Click here for the job announcement of this subproject.
Applications
Applications shall comprise a cover letter, CV, publication list (if applicable), certificates/transcripts of records of university degrees, contact details of two references as well as a concise research concept (2 pages) outlining potential research activities within the chosen topic. Applicants from universities outside Germany must hold the equivalent of a Master’s degree.
Please submit all documents as one file (PDF) via email to idp-mocca@fau.de and relate to the respective sub-project in the subject. Applications for various sub-projects are feasible. In this case we ask the candidates to name priorities. The screening of applications will start on 7 December 2025.

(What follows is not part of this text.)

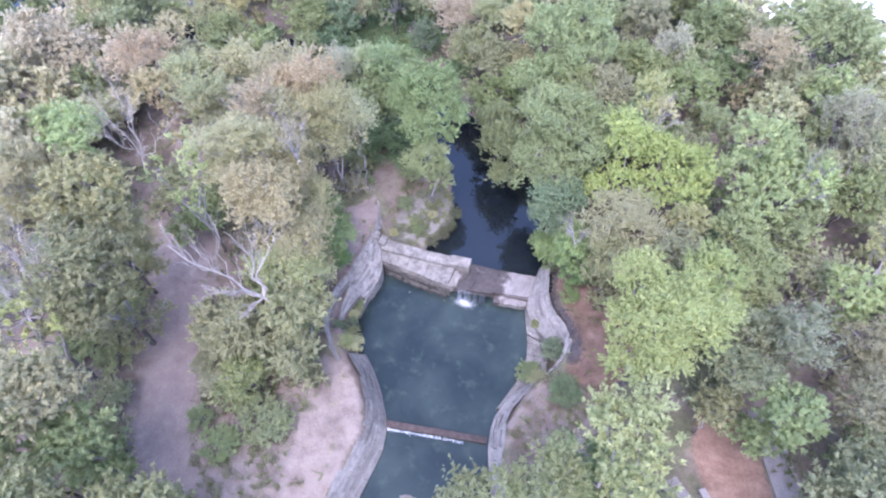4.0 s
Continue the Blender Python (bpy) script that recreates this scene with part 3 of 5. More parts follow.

For project-specific questions, please contact the respective project supervisors directly. General questions about the IDP can be directed to the coordinator Dr. Franziska Temme (franziska.temme@fau.de) or the spokesperson Prof. Dr. Matthias Braun (matthias.h.braun@fau.de; Institut für Geographie, FAU Erlangen-Nürnberg, Wetterkreuz 15, D-91058 Erlangen).
The FAU is seeking to augment the number of women in research and teaching and specifically addresses female scientists to apply for these positions. We further encourage persons with disabilities to apply. If desired, a member of the equal opportunity office of FAU can participate in the selection process without any disadvantage for the applicant.